• **Task brief**
Return the count of lines with the string "Vector" in them, and nothing else.

• **Data excerpt**

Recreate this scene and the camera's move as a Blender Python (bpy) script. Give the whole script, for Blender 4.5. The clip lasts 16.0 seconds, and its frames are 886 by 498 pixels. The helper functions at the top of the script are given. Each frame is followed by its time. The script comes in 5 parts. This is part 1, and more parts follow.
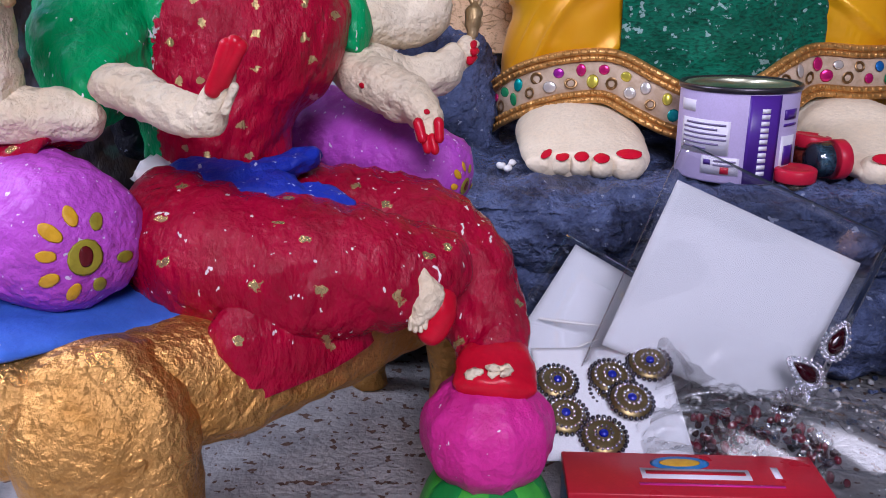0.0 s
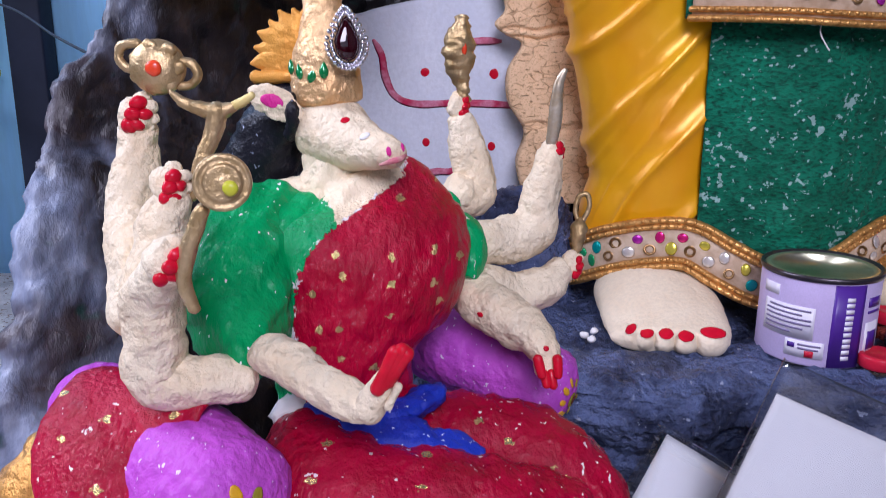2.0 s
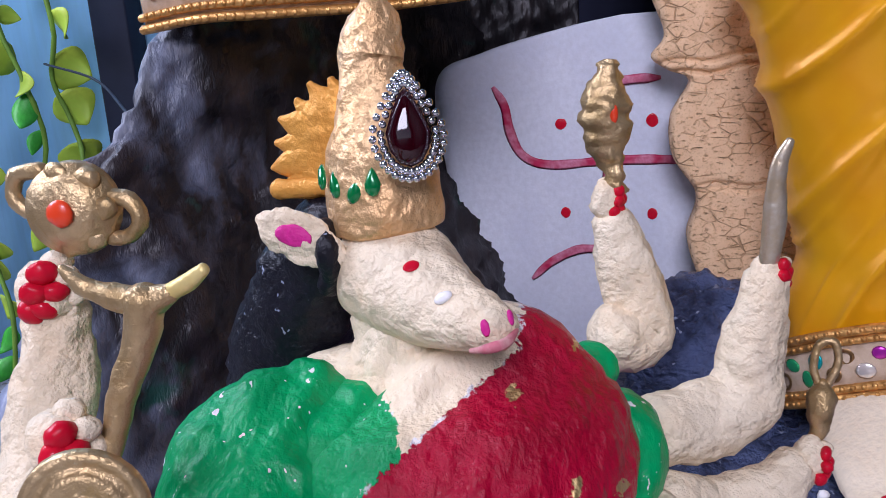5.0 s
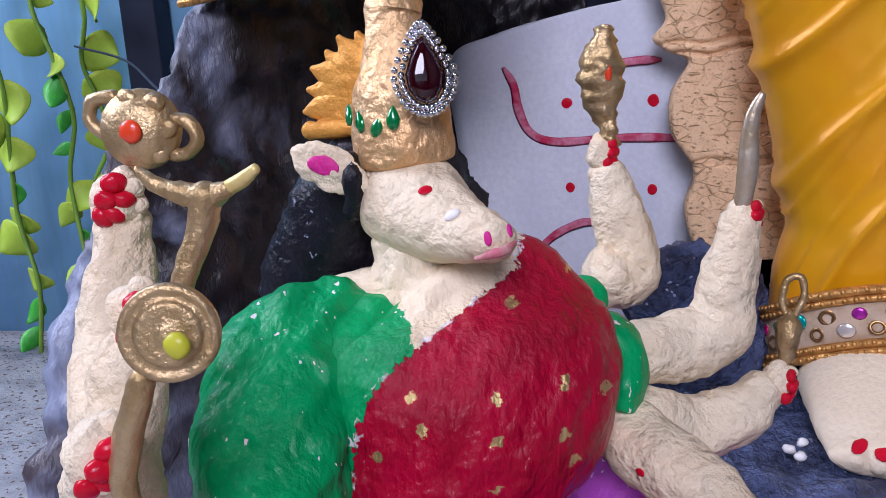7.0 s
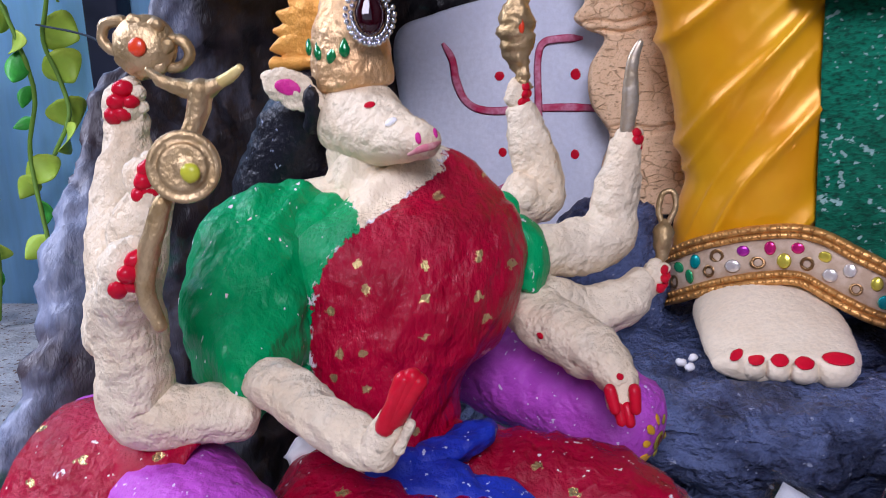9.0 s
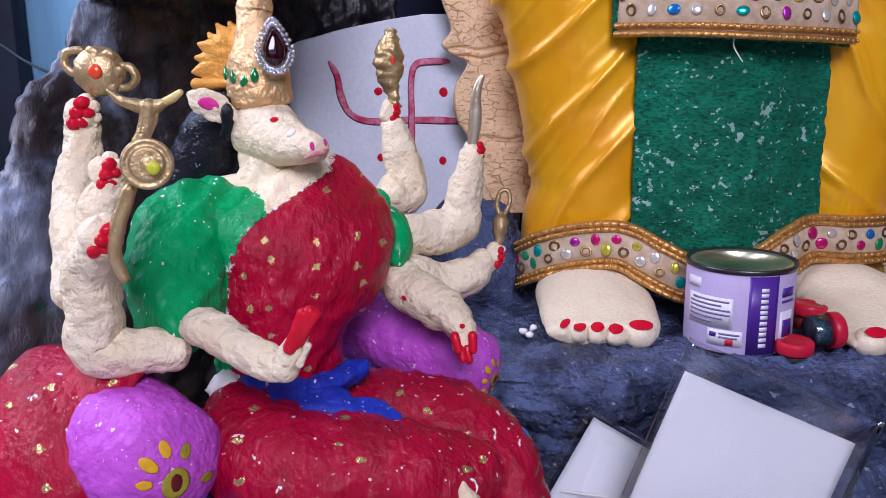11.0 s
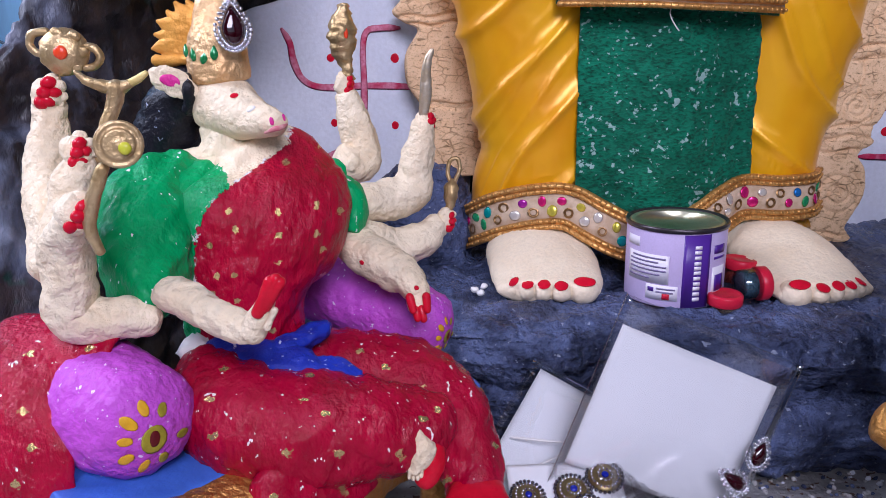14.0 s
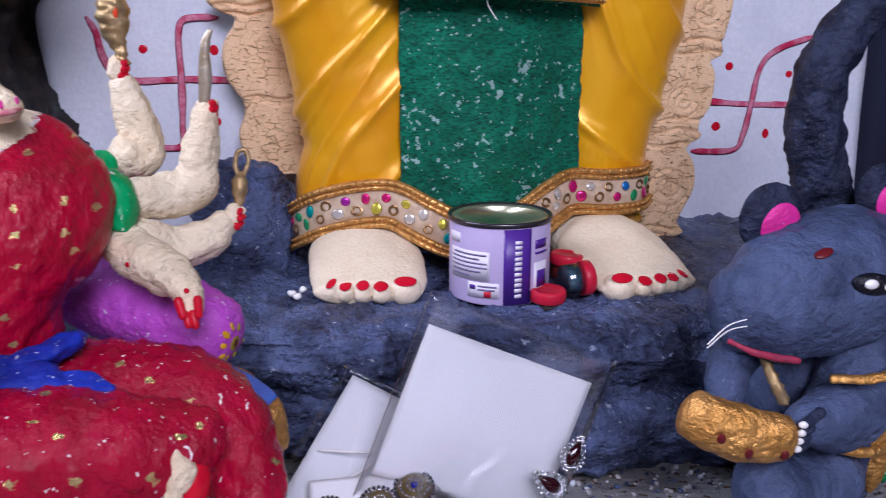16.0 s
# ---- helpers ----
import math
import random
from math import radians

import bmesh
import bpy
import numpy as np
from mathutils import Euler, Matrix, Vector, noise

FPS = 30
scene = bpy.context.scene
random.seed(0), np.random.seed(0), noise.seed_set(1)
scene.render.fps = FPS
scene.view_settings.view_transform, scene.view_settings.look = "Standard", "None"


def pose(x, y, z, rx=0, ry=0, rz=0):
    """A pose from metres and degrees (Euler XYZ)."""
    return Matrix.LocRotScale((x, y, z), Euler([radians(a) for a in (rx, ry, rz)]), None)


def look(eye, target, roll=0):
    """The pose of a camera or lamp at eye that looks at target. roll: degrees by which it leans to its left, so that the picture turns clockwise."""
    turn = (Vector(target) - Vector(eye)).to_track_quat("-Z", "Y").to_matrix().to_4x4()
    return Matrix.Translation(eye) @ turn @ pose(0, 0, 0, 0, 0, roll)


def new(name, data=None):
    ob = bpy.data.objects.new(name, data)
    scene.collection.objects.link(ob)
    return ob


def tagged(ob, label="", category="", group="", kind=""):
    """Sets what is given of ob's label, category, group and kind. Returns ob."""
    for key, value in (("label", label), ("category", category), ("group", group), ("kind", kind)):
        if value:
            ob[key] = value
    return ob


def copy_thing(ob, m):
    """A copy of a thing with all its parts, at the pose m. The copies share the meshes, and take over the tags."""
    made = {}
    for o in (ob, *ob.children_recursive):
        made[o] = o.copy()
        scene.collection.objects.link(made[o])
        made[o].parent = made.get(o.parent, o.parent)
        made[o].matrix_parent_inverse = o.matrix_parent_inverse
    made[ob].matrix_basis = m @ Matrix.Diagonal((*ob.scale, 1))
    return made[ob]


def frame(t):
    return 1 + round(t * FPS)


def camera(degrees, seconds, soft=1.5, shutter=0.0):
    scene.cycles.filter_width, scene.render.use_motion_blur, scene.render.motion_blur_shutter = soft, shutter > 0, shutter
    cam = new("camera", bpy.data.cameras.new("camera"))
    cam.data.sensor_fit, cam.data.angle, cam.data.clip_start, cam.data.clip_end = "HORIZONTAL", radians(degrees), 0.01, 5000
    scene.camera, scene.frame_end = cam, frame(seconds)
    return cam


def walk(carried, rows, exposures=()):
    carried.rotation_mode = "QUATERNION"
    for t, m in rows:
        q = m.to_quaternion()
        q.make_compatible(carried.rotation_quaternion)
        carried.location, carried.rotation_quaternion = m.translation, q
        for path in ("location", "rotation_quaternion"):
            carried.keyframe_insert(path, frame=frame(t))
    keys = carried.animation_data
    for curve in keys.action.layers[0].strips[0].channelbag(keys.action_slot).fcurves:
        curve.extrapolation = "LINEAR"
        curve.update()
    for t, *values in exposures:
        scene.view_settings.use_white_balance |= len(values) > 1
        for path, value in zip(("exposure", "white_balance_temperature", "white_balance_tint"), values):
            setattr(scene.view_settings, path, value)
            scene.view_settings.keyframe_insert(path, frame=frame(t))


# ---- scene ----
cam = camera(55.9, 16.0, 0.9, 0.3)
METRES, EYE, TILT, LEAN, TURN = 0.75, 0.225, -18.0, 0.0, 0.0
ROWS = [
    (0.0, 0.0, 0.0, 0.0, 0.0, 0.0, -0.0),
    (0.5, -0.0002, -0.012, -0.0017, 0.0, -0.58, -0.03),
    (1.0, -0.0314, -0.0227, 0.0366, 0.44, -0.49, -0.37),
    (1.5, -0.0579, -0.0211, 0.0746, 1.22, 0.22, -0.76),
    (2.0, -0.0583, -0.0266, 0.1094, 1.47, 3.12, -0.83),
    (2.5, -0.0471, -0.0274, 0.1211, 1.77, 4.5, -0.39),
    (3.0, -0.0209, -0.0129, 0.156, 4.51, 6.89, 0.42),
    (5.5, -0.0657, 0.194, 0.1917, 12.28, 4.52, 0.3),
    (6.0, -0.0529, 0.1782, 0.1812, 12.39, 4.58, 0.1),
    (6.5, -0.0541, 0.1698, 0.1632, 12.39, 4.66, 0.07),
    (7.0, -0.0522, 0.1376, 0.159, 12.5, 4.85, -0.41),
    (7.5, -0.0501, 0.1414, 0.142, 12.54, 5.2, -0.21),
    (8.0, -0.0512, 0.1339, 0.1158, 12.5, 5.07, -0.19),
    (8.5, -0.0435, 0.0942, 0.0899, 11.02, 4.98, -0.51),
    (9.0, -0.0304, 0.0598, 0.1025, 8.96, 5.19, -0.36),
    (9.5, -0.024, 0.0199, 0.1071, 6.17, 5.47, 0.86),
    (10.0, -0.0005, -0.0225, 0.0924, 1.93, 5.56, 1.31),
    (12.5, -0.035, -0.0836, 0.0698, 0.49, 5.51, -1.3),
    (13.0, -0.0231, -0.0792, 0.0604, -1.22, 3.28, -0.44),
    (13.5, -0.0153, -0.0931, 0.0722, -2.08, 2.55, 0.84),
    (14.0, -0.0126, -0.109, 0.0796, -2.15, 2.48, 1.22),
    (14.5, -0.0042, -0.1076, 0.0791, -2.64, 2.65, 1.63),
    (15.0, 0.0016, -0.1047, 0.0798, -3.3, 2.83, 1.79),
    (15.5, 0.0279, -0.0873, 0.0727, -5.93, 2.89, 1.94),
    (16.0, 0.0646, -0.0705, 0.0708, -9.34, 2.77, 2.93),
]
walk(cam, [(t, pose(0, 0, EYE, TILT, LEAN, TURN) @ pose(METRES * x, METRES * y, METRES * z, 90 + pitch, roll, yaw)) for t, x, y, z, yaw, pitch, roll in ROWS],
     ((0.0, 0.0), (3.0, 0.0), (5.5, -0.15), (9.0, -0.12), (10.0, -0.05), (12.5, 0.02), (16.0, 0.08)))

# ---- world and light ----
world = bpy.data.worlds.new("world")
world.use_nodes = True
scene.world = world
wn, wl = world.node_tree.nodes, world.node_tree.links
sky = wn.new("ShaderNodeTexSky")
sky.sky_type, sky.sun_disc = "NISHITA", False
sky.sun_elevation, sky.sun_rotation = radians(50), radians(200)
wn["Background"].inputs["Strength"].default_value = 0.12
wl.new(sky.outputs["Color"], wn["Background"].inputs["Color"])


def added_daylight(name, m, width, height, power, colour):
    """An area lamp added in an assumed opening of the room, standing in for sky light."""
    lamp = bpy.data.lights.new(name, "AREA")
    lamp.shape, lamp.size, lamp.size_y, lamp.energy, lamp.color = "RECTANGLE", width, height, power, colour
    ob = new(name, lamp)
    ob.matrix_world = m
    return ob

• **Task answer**
2